To CTG’s credit, the ushers – all young people of color – did an excellent job of de-escalating the situation and, from what I could gather at intermission, moved the African-American women to better seats where they wouldn’t be shushed by the Russians. There’s only so much conflict resolution one can do while a performance is in progress.

These moments are difficult and awkward, sometimes comic, sometimes painful, but confronting and constructively negotiating cultural difference is central to the work of building an inclusive, pluralistic democracy. And America’s non-profit cultural institutions have an essential role to play by fostering audiences that reflect the composition of their communities and the public at large; by making the effort to model, in microcosm, society as it might be.

It is easy to forget the ideals of the era that gave rise to Motown. Faced with the stark reality of 2018 it is easy to see only the missteps, flaws, failings and shortcomings.
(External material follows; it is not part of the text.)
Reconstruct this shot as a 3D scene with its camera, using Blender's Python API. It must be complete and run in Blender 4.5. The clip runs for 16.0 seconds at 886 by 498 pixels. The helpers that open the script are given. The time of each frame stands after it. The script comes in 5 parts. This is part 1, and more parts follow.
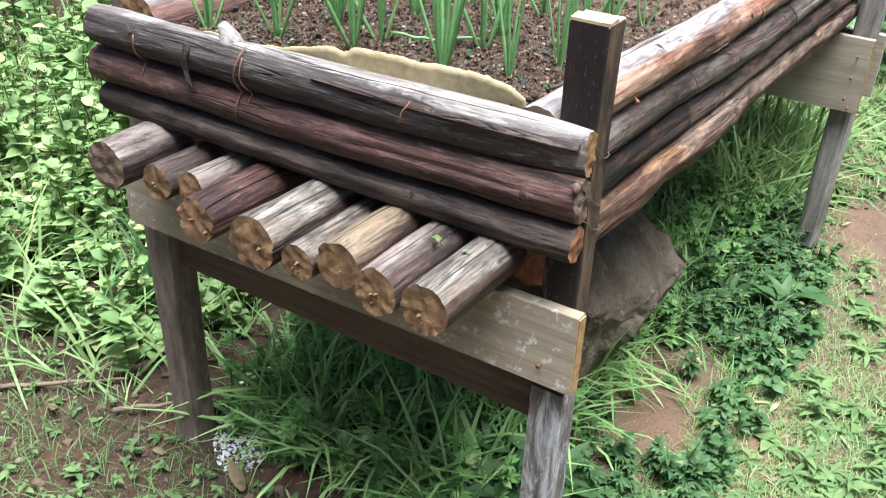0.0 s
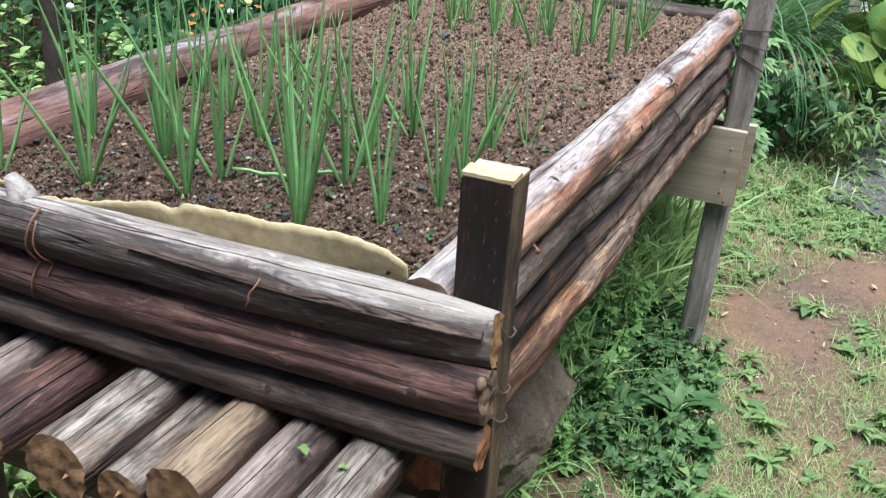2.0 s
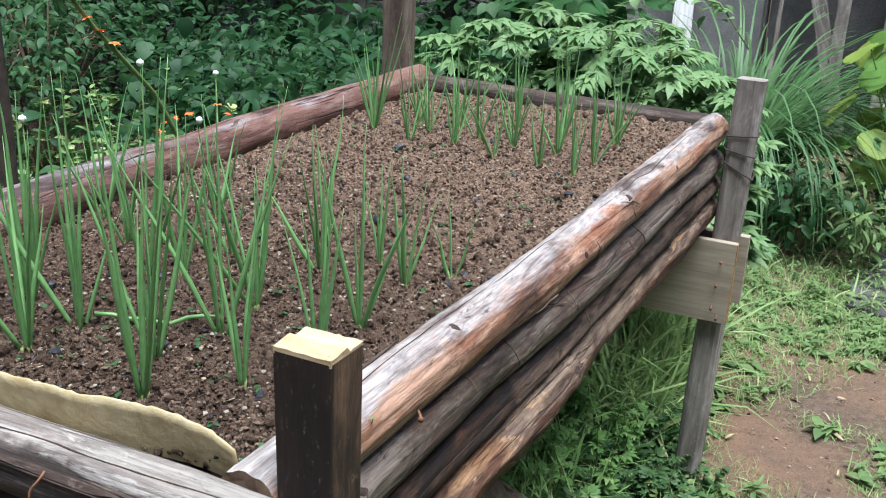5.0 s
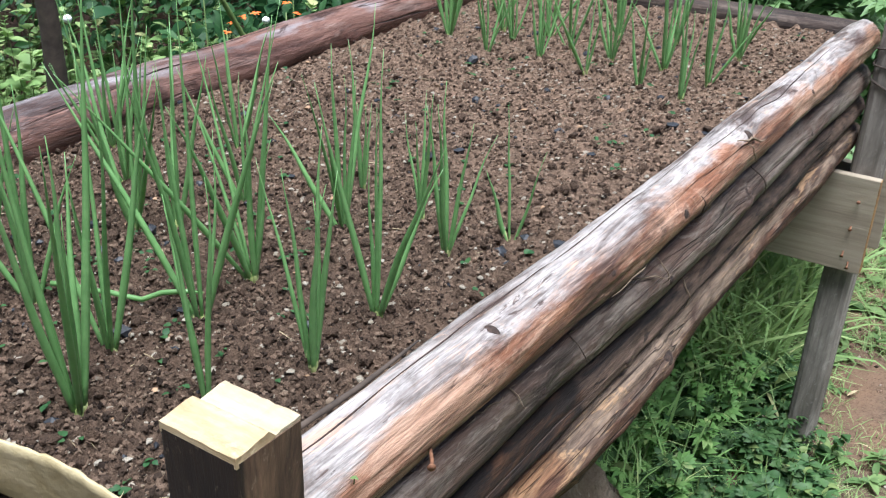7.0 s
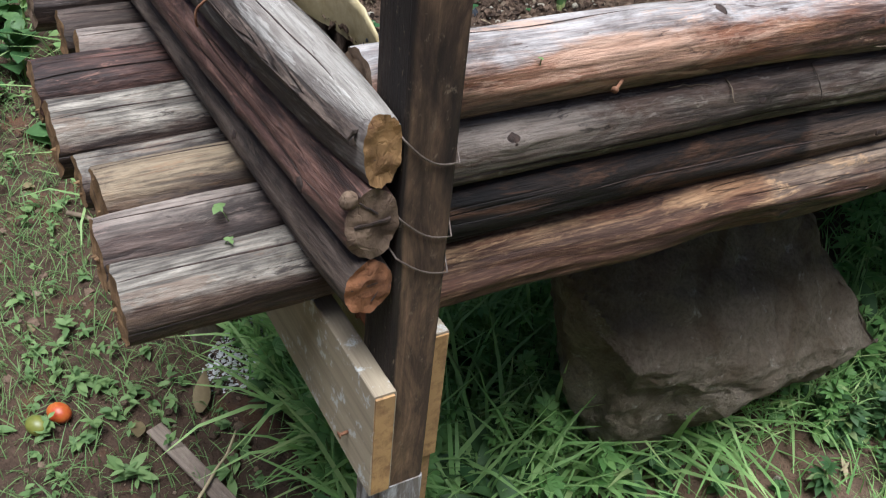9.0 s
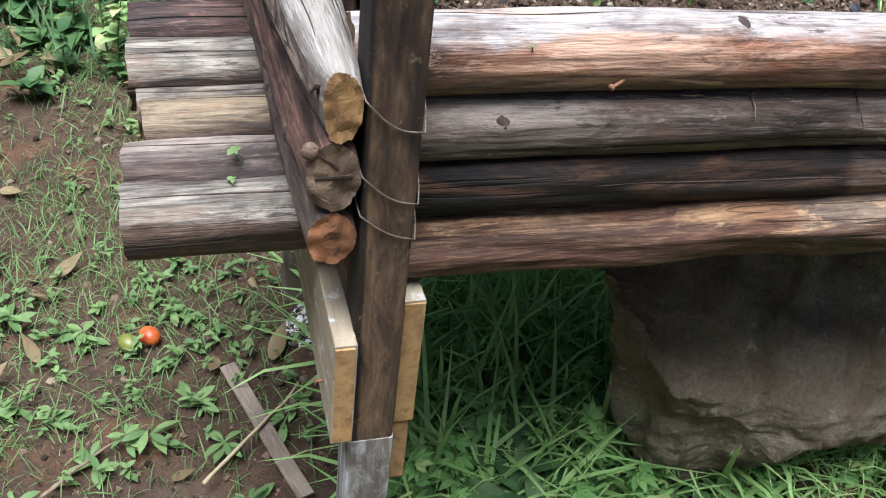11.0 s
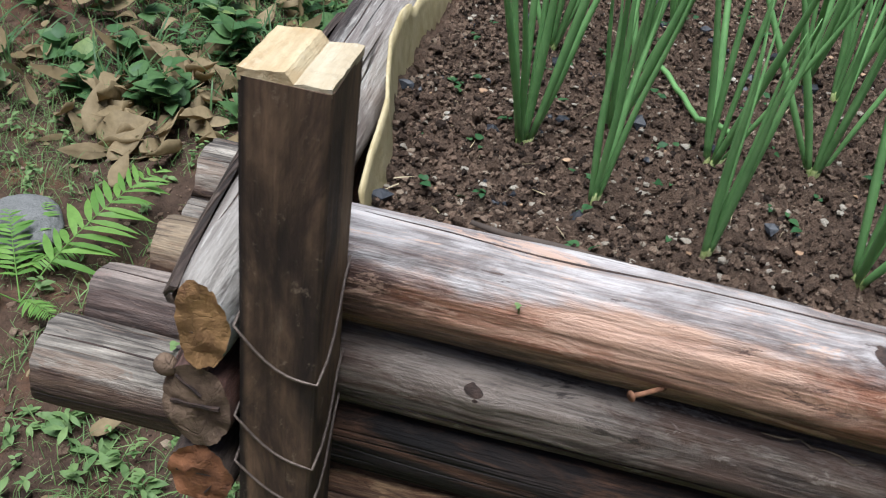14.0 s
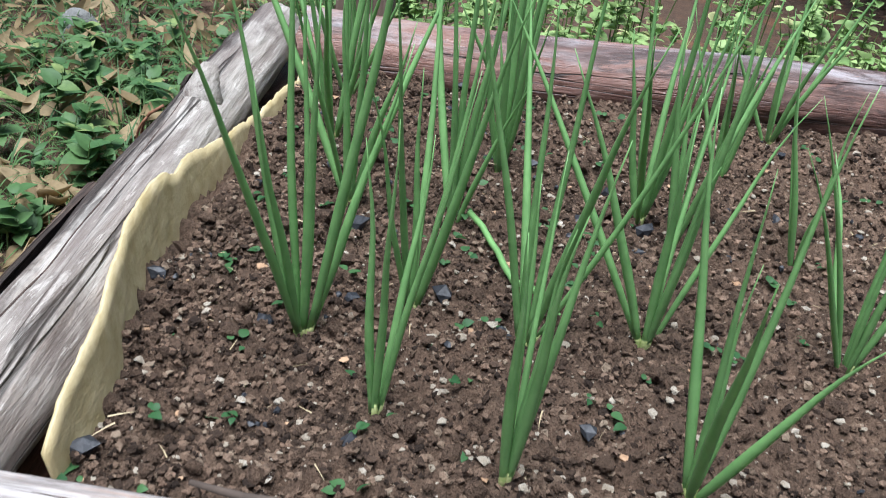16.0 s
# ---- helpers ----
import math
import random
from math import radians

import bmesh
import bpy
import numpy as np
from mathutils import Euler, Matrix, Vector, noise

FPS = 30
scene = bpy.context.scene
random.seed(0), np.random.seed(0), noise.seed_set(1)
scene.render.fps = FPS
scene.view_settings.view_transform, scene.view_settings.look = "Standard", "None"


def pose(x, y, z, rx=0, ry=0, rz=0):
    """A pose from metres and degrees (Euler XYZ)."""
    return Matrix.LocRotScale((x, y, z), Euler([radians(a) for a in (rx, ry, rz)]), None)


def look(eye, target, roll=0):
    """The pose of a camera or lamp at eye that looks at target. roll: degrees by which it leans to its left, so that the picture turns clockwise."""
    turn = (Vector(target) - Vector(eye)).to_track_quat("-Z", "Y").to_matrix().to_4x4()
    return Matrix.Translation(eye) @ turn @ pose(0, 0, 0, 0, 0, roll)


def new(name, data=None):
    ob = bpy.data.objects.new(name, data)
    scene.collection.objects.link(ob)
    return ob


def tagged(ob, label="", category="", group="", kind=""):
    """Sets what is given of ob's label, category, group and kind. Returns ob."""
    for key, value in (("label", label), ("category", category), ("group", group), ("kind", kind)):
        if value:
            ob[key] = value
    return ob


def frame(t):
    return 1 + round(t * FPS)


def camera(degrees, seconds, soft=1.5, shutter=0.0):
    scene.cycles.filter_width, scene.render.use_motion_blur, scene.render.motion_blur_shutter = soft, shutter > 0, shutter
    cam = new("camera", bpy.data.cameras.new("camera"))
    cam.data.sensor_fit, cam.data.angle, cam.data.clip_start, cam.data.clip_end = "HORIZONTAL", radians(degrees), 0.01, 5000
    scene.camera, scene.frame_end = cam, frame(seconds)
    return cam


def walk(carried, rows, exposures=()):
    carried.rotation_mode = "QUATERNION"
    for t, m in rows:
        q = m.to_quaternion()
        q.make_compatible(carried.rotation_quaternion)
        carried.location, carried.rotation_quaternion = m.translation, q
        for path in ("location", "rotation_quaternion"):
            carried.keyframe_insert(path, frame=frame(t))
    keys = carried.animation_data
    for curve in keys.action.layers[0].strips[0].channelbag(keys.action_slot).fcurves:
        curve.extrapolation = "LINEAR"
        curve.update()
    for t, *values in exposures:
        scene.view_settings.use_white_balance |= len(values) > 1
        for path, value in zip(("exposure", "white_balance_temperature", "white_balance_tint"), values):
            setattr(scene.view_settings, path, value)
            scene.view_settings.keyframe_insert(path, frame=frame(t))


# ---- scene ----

But falling short requires reaching beyond your grasp. The Civil Rights Act of 1964, the Voting Rights Act of 1965, the creation of The Department of Housing and Urban Development and the National Endowments for the Arts and Humanities, these were all part of an effort to build a Great Society, predicated on a set of values and vision of democracy that seems almost unimaginable in today’s political climate.

Shows like Ain’t Too Proud, like Hamilton before it, offers us the chance to revisit and re-write American history, to restore voices that have been excised, to tell the story of this country in new, expansive, inclusive ways; to reveal what this history looked like from a different perspective- all through catchy songs and big dance numbers! What more could you ask for?

The song “Ain’t Too Proud to Beg” is both a declaration of love and an admonition. If you love someone, or something, don’t be too proud to admit when you’ve been wrong: own it, understand it, and change. At this moment in America, this is a message worth listening to again, as if for the first time.